Someone Design These Women Some Clothes

Marisa Meltzer’s NYT piece on plus-sized bloggers is so, so great. In addition to highlighting some really awesome women, she reveals a huge HOLE in the fashion industry that someone needs to JUMP ON. Basically: No one makes cool clothes for large people, and “trends can take as long as two years to trickle down to plus-size lines.” One reason Meltzer offers “is that plus-sizes are often considered a transient state, a shameful stop before heading back to smaller sizes,” so “shoppers are conditioned to buy only cheap clothing.”

ASOS and Forever 21 both have plus-sized divisions, but they are alone among national and international brands. Doesn’t it seem like it’d be SMART for established brands to get in the plus-sized fashion business, especially considering BMI trends in this country!?!? IT DOES! EXCEPT: SIZEISM.

I shall share an ANECDOTE: I used to work in a clothing store and our shipments would include dozens of extra smalls and smalls, and just two or three larges and extra-larges. It made me furious, because the the larger sizes would sell immediately, and like, TOTALLY NORMAL SIZED GIRLS would fruitlessly paw through stacks of tween-sized clothes and all I could do was be like, “Um, I’d be happy to order it online for you?” For larger girls, even our largest sizes weren’t made for them. We had nothing that would fit them. Socks? A purse? Sure.

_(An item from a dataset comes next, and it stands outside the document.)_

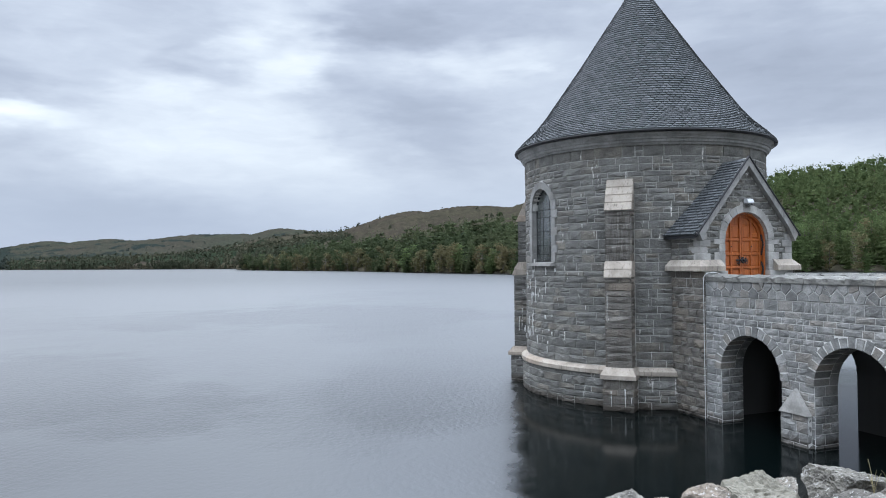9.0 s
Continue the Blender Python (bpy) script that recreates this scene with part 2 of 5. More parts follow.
GRANITE = masonry_mat("grey_granite", (0.122, 0.1195, 0.108), (0.182, 0.177, 0.160), (0.20, 0.17, 0.13), white=1.0, damp=0.8, drip=0.15, bump=0.8)
LIMED = masonry_mat("lime_streaked_granite", (0.105, 0.101, 0.092), (0.165, 0.158, 0.142), (0.20, 0.17, 0.13), white=1.6, damp=0.8, drip=0.5)
STAINED = masonry_mat("stained_granite", (0.14, 0.132, 0.117), (0.205, 0.19, 0.167), (0.26, 0.20, 0.14), white=0.5, damp=0.8, drip=0.85)
BRIDGE_STONE = masonry_mat("pale_granite", (0.165, 0.164, 0.156), (0.300, 0.296, 0.280), (0.29, 0.245, 0.195), white=0.5, damp=0.7, bump=0.75)
RUSTY = masonry_mat("rust_stained_granite", (0.125, 0.114, 0.098), (0.190, 0.174, 0.150), (0.215, 0.172, 0.128), white=0.5, damp=0.8, drip=0.5, warm_from=0.5)
LIMESTONE = masonry_mat("buff_limestone", (0.33, 0.285, 0.235), (0.42, 0.368, 0.306), (0.39, 0.29, 0.21), grain=0.7, bump=0.15, drip=0.65)
TRIM = masonry_mat("dressed_grey_stone", (0.29, 0.28, 0.26), (0.40, 0.385, 0.355), (0.36, 0.32, 0.265), grain=0.8, bump=0.12)
CORNICE = masonry_mat("cornice_stone", (0.25, 0.245, 0.232), (0.29, 0.285, 0.27), (0.27, 0.245, 0.215), grain=0.6, bump=0.12, drip=0.3)


def mortar_mat(name, light, dark):
    """Lime mortar: grey, washed out white in patches."""
    m, t, b, pos = material(name)
    c = mix_(t, ramp_(t, noise_(t, pos, 6, 5), [(0.35, 0.5), (0.65, 0.0)]), light, dark)
    c = mix_(t, ramp_(t, noise_(t, stretch(t, pos, (1, 1, 0.6)), 0.9, 3), [(0.54, 0.0), (0.64, 0.7)]), c, (0.66, 0.65, 0.62))
    link(t, c, b.inputs["Base Color"])
    b.inputs["Roughness"].default_value = 0.95
    return m


MORTAR = mortar_mat("mortar", (0.46, 0.45, 0.415), (0.28, 0.27, 0.25))
LIME = mortar_mat("lime_mortar", (0.66, 0.65, 0.62), (0.40, 0.39, 0.37))
BOULDER = masonry_mat("riprap_granite", (0.070, 0.064, 0.055), (0.20, 0.186, 0.158), (0.27, 0.21, 0.155), grain=1.6, bump=1.0, white=0.0, lichen=True, warm_from=0.5)
# near black, to stand for the shade inside the bridge
HOLLOW_SHADE = plain_mat("hollow_shade_concrete", (0.030, 0.029, 0.027), 0.6, vary=0.5, scale=3, along=(1, 1, 0.15))
BUFF_BOULDER = masonry_mat("buff_boulder", (0.150, 0.139, 0.111), (0.195, 0.180, 0.142), (0.26, 0.21, 0.145), grain=1.2, bump=0.7)
DARK_ROOM = plain_mat("unlit_plaster", (0.35, 0.35, 0.34), 0.95)
IRON = plain_mat("black_iron", (0.012, 0.012, 0.013), 0.75)
WHITE_METAL = plain_mat("white_enamel", (0.56, 0.57, 0.58), 0.4, 0.0, vary=0.15)
CABLE_WHITE = plain_mat("white_cable_sheath", (0.78, 0.78, 0.77), 0.6, vary=0.2)
LEAD = plain_mat("lead_came", (0.045, 0.047, 0.046), 0.6, 0.3)


def slate_mat():
    m, t, b, pos = material("slate")
    rnd = math_(t, "FRACT", math_(t, "ADD", t.nodes.new("ShaderNodeObjectInfo").outputs["Random"], t.nodes.new("ShaderNodeNewGeometry").outputs["Random Per Island"]))
    c = mix_(t, rnd, (0.040, 0.044, 0.046), (0.088, 0.093, 0.096))
    c = mix_(t, ramp_(t, noise_(t, pos, 0.8, 4), [(0.35, 0.35), (0.6, 0.0)]), c, (0.06, 0.065, 0.068))
    c = mix_(t, ramp_(t, noise_(t, pos, 14, 5, 0.7), [(0.5, 0.0), (0.8, 0.35)]), c, (0.15, 0.155, 0.15))
    link(t, c, b.inputs["Base Color"])
    b.inputs["Roughness"].default_value = 0.75
    b.inputs["Specular IOR Level"].default_value = 0.3
    link(t, node(t, "ShaderNodeBump", Strength=0.4, Distance=0.01, Height=noise_(t, pos, 22, 5, 0.7)), b.inputs["Normal"])
    return m


SLATE = slate_mat()


def wood_mat():
    m, t, b, pos = material("varnished_oak")
    g = noise_(t, stretch(t, pos, (22, 22, 1.6)), 1.0, 6, 0.65, dist=0.6)
    c = ramp_(t, g, [(0.28, (0.22, 0.054, 0.012)), (0.5, (0.37, 0.097, 0.020)), (0.72, (0.48, 0.150, 0.036))])
    c = mix_(t, ramp_(t, noise_(t, pos, 1.7, 3), [(0.35, 0.35), (0.6, 0.0)]), c, (0.22, 0.055, 0.014))
    link(t, c, b.inputs["Base Color"])
    b.inputs["Roughness"].default_value = 0.42
    link(t, node(t, "ShaderNodeBump", Strength=0.15, Distance=0.004, Height=g), b.inputs["Normal"])
    return m


OAK = wood_mat()


def glass_mat():
    m, t, b, pos = material("old_window_glass")
    b.inputs["Base Color"].default_value = (0.62, 0.66, 0.65, 1)
    b.inputs["Roughness"].default_value = 0.06
    b.inputs["Transmission Weight"].default_value = 0.93
    b.inputs["IOR"].default_value = 1.5
    link(t, node(t, "ShaderNodeBump", Strength=0.2, Distance=0.02, Height=noise_(t, pos, 5, 2)), b.inputs["Normal"])
    return m


GLASS = glass_mat()


CATS_PAWS = [
    (-11.5, 3.54, 12.3, 0.13, 1.0), (1.7, 3.56, 7.7, 0.24, 1.0), (21.9, 3.9, 15.0, 0.52, 0.5), (11.8, 3.28, 5.9, 0.12, 0.7),
    (26.5, 3.23, 8.6, 0.21, 0.5), (-12.6, 4.49, 15.0, 0.18, 0.6), (18.5, 4.26, 18.2, 0.13, 0.5), (29.8, 4.37, 6.8, 0.47, 0.45),
    (32.1, 3.42, 6.8, 0.28, 0.45), (-10.1, 3.04, 15.0, 0.19, 0.45), (-23.5, 4.9, 11.8, 0.18, 0.5),
]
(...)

It bugged me that there was this whole segment of women who would have bought our clothes if we just stocked the larger sizes. I asked my boss about it, and she said that all the ordering was done based on algorithms about what sold, blahblahblah. BUT HERE IS MY CONSPIRACY THEORY THAT I ACTUALLY THINK IS TRUE: I think they stocked mostly small sizes because they wanted mostly small people wearing their clothes. I think it’s quite related to designer brands’ practice of destroying past seasons’ unsold clothes instead of donating them. A lower-class woman in a designer dress cheapens the brand, it is said, and as long as sizeism still rules, the brands believe a larger-size woman does the same thing. I think the bloggers Meltzer mentions go a long way in changing perceptions of larger women. New cool brands designing just for them would go even further.